Criminal Law

2335. Possession With Intent to Manufacture Methamphetamine or N-ethylamphetamine

The defendant is charged [in Count ______] with possessing substances with the intent to manufacture (methamphetamine/N-ethylamphetamine).

To prove that the defendant is guilty of this crime, the People must prove that:

1. The defendant possessed both (methylamine and phenyl-2-propanone/ethylamine and phenyl-2-propanone) at the same time;


2. When the defendant possessed both those substances, (he/ she) intended to use them to manufacture (methamphetamine/N-ethylamphetamine).

[Two or more people may possess something at the same time.]

[A person does not have to actually hold or touch something to possess it. It is enough if the person has (control over it/ [or] the right to control it), either personally or through another person.]

Bench Notes

Instructional Duty

The court has a sua sponte duty to give this instruction defining the elements of the crime.

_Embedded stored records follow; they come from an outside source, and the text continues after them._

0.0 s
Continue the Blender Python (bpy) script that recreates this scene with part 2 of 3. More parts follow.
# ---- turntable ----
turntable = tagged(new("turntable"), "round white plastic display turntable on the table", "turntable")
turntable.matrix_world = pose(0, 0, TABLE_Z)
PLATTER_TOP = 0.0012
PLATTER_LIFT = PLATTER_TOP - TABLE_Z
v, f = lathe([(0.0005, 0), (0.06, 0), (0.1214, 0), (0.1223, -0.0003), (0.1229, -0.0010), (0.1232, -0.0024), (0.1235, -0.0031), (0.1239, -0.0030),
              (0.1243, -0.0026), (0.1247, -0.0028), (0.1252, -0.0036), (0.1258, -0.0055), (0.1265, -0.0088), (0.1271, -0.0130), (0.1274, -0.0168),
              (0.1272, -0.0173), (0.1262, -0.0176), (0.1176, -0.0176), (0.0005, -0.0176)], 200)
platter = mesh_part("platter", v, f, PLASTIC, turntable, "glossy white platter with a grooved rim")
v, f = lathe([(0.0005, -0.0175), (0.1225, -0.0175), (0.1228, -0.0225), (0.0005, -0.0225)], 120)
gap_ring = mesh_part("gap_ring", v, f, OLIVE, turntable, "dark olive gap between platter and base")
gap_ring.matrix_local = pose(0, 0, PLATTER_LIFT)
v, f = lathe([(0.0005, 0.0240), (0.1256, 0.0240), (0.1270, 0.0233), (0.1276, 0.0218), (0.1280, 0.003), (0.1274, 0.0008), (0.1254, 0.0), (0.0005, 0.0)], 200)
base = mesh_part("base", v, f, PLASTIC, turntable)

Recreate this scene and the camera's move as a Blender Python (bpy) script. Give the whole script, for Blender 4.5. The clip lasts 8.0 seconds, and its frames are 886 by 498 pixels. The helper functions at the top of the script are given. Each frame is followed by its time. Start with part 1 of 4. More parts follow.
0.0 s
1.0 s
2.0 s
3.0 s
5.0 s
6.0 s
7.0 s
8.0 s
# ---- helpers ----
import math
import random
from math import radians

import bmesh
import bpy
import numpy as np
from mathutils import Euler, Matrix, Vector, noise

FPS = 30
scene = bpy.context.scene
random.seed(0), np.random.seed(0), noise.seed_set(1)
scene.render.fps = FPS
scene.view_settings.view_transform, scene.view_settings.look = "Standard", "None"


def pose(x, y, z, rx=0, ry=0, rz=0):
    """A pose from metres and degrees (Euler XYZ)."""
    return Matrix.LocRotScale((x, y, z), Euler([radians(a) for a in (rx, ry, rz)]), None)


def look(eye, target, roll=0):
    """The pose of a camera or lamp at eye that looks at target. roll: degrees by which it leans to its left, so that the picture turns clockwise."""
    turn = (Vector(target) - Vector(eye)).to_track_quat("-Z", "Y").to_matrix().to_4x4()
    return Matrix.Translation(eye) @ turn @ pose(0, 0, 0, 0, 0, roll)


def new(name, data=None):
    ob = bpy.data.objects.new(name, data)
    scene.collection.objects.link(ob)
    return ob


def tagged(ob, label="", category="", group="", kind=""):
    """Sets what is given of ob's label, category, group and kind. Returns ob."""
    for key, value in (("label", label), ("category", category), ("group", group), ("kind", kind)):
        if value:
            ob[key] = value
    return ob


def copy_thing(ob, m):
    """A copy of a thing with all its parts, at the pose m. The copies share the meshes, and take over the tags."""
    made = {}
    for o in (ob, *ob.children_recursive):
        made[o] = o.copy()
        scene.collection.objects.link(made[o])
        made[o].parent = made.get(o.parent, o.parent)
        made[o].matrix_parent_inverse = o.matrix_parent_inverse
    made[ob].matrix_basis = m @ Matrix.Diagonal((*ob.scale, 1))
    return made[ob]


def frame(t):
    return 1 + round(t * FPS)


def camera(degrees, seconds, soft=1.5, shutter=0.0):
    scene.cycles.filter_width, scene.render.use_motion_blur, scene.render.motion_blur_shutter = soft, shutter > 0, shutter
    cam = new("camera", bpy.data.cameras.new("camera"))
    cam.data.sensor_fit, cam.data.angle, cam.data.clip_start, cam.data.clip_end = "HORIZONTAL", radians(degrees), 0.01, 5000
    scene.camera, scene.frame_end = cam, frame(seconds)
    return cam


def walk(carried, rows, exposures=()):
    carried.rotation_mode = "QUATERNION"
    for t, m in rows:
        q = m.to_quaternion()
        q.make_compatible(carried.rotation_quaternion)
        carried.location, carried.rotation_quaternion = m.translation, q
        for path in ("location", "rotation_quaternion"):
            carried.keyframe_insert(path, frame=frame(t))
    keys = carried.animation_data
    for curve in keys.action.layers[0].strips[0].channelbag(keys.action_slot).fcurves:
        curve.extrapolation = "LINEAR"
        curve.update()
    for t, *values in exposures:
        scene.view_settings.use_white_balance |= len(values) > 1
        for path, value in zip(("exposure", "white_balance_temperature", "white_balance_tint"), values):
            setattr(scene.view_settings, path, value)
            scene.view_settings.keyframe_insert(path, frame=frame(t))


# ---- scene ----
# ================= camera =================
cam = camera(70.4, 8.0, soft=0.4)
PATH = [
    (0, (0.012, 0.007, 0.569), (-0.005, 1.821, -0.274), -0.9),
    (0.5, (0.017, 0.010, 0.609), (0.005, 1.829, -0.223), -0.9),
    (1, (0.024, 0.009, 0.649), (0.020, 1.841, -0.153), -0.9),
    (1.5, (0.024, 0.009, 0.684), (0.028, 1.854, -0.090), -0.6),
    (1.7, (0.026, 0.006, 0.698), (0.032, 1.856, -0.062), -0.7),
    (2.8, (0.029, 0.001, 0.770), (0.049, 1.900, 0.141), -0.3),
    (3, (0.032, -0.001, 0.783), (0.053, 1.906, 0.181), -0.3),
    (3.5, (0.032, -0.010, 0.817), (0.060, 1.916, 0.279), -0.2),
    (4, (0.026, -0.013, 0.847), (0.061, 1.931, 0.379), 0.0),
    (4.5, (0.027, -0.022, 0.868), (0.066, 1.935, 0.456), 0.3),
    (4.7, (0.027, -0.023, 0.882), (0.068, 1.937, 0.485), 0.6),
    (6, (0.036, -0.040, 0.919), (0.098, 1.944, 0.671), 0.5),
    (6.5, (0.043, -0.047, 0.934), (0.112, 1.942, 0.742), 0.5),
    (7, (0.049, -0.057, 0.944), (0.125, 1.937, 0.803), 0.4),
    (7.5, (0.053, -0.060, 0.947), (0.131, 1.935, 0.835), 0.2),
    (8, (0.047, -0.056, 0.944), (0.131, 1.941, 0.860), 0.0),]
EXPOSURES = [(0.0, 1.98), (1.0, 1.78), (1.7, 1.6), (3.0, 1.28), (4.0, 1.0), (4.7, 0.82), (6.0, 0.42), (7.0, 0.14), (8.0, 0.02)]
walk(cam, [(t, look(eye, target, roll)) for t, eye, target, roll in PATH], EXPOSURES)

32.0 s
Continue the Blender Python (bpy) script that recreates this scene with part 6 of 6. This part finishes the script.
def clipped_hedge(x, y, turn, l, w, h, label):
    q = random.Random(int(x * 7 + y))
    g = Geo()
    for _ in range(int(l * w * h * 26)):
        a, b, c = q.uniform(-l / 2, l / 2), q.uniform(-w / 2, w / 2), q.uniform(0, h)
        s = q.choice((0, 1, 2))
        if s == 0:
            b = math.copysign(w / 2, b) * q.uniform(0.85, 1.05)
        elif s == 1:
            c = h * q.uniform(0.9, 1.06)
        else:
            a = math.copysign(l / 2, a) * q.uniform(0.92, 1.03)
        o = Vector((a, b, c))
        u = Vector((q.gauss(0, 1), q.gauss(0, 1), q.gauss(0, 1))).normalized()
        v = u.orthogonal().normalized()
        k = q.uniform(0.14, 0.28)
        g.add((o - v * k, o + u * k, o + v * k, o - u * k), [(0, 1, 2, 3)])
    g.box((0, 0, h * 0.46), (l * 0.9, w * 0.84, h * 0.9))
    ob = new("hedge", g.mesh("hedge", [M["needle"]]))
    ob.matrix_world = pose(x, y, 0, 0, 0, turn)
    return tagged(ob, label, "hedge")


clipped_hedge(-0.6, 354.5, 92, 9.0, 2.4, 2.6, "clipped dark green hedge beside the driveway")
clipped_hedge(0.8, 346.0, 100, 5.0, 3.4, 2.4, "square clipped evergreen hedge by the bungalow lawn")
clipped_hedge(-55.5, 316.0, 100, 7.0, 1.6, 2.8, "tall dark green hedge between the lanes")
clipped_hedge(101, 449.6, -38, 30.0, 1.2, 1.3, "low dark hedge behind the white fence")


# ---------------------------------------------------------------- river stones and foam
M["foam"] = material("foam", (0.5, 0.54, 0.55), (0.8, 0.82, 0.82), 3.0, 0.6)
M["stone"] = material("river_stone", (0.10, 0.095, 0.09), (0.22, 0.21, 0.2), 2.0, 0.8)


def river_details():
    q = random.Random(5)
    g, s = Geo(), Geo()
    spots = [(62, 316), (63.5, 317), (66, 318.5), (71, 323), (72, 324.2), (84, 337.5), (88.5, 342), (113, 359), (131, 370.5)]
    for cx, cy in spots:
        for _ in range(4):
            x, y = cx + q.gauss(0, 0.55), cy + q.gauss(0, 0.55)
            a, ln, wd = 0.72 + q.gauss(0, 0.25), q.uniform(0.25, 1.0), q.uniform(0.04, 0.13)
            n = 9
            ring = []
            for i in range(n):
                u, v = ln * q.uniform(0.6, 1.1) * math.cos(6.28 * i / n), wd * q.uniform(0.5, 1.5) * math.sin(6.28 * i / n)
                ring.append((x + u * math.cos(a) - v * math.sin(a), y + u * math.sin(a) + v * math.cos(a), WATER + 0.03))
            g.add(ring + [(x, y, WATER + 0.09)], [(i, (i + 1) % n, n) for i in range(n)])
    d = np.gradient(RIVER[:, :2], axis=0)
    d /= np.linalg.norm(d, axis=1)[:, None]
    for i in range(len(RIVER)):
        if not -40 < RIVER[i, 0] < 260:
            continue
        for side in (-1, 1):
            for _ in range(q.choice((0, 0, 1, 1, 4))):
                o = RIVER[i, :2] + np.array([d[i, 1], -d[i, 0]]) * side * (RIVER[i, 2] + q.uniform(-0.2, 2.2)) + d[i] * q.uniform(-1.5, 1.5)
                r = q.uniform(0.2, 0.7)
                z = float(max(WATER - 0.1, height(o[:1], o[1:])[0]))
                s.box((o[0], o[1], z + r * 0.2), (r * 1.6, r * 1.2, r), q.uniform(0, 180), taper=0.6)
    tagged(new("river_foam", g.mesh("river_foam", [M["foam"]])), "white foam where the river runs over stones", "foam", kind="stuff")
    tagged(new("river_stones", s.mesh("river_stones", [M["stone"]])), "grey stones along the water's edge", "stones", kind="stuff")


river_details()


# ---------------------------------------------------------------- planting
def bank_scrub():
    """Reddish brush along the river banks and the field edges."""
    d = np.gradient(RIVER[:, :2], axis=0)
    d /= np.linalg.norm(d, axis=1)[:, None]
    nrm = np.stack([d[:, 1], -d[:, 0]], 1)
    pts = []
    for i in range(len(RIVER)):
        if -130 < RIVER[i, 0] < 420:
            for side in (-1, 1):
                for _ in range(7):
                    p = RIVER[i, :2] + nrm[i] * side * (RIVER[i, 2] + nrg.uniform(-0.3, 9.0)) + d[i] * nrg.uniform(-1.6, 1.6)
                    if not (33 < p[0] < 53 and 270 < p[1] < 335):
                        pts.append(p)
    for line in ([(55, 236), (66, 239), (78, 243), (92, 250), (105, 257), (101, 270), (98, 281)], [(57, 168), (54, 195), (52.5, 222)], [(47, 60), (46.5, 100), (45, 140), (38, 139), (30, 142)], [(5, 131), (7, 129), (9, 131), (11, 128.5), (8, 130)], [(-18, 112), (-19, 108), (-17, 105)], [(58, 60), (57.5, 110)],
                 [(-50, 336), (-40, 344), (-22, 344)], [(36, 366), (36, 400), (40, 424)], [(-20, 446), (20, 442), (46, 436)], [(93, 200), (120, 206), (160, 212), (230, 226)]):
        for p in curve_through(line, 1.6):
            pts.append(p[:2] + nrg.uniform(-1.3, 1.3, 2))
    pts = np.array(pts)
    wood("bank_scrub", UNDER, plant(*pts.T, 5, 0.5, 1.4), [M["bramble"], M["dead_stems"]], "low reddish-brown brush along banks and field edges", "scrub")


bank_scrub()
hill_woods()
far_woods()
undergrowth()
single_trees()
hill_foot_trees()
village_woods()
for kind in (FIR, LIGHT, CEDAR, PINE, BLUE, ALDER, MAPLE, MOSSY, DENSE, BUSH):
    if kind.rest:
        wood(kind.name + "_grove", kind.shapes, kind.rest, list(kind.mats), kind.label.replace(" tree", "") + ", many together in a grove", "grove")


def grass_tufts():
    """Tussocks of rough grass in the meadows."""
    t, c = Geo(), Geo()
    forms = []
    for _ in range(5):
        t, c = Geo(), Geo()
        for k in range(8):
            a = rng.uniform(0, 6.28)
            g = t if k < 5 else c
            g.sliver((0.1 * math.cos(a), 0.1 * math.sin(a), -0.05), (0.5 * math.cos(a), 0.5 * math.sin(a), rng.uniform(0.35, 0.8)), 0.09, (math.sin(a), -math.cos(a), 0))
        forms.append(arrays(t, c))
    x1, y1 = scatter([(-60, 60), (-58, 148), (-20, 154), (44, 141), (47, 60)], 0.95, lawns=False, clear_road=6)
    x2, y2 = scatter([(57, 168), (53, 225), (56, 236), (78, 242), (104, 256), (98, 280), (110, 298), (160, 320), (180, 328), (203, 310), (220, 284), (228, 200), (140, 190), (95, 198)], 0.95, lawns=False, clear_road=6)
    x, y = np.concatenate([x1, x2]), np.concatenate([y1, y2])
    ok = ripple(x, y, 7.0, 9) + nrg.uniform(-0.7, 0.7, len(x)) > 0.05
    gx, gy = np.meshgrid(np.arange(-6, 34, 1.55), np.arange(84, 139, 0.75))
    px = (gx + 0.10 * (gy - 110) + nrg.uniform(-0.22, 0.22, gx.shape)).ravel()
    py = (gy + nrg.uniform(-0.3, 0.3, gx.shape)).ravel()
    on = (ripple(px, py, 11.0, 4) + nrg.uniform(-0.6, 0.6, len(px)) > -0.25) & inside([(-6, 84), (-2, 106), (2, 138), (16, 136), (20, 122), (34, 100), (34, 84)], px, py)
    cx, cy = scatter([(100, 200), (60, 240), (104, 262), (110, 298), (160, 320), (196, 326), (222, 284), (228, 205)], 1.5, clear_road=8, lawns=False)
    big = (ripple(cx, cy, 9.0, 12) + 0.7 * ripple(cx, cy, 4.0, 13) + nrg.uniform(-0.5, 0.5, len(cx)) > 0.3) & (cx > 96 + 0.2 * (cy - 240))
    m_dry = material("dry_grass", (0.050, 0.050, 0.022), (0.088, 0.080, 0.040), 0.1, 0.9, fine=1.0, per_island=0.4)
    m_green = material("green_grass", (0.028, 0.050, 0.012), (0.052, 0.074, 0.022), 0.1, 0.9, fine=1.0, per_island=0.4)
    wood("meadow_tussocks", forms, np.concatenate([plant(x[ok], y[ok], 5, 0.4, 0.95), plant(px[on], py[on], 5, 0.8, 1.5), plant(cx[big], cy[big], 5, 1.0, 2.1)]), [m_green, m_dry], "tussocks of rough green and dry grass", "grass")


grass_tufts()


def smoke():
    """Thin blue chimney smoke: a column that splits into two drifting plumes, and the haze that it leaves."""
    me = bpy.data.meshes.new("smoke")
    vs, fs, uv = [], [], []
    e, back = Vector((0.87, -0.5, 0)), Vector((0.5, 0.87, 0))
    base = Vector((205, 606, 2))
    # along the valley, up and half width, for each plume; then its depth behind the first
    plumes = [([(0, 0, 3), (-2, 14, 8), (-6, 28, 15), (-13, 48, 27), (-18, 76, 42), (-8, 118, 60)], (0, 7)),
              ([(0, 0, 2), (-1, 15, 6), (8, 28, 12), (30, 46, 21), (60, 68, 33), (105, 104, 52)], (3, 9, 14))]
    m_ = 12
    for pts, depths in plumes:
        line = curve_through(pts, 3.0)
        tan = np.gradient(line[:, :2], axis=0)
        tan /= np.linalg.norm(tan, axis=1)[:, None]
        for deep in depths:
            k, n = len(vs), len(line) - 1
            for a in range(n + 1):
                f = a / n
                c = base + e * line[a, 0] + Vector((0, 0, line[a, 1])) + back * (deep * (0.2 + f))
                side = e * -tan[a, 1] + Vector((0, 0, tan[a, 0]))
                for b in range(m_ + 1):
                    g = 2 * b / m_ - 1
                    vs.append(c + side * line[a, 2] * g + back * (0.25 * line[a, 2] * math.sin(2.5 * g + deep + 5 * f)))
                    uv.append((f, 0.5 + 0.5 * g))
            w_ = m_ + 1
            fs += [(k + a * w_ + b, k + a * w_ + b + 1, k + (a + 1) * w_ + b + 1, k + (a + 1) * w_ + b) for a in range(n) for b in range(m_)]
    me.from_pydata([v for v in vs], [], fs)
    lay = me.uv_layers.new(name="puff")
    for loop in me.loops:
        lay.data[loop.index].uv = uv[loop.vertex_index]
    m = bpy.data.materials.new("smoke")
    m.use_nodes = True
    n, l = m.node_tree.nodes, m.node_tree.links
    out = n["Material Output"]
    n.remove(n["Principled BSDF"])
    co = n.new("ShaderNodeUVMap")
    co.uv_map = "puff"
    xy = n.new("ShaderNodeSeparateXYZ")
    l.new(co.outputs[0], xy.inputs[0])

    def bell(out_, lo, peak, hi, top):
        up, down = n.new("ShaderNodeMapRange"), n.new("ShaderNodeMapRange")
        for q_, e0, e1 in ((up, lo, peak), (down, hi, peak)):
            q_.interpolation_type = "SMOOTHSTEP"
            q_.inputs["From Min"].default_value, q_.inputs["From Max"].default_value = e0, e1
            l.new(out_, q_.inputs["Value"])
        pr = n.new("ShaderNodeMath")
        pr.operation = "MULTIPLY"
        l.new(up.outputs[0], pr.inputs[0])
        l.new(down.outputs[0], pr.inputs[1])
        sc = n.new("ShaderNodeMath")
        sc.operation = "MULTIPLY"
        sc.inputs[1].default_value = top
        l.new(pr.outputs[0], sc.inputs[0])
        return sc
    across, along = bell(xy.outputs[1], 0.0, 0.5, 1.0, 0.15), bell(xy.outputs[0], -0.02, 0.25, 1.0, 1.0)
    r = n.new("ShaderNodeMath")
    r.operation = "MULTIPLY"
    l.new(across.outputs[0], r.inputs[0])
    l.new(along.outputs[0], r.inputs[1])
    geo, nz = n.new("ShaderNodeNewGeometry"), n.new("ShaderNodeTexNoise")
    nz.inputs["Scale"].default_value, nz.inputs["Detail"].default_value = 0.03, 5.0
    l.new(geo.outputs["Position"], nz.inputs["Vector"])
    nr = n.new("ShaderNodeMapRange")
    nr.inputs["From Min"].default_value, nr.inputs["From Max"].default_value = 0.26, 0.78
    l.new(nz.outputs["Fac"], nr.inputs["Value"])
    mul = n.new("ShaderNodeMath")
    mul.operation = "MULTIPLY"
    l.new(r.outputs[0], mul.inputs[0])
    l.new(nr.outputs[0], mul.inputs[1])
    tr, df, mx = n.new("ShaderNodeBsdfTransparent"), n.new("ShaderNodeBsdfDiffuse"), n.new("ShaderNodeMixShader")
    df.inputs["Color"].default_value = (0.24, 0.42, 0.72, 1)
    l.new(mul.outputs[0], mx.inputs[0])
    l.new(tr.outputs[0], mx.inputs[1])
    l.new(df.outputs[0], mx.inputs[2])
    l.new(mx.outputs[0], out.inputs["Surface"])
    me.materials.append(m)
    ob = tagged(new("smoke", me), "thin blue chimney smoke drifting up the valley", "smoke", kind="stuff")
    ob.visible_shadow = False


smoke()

If the defendant is charged with possessing isomers or precursor chemicals under Health and Safety Code section 11383(e), (f), (g), or (h), give CALCRIM No. 2338, Possession of Isomers or Precursors With Intent to Manufacture Controlled Substance, instead of this instruction.


Elements. Health & Saf. Code, § 11383(a).

Constructive vs. Actual Possession. People v. Barnes (1997) 57 Cal.App.4th 552, 556 [67 Cal.Rptr.2d 162].

Specific Intent Required. People v. Jenkins (1979) 91 Cal.App.3d 579, 583 [154 Cal.Rptr. 309].

Secondary Sources

2 Witkin & Epstein, California Criminal Law (3d ed. 2000) Crimes Against Public Peace and Welfare, § 114.

6 Millman, Sevilla & Tarlow, California Criminal Defense Practice, Ch. 145, Narcotics and Alcohol Offenses, § 145.01[1][a], [d], [3][d] (Matthew Bender).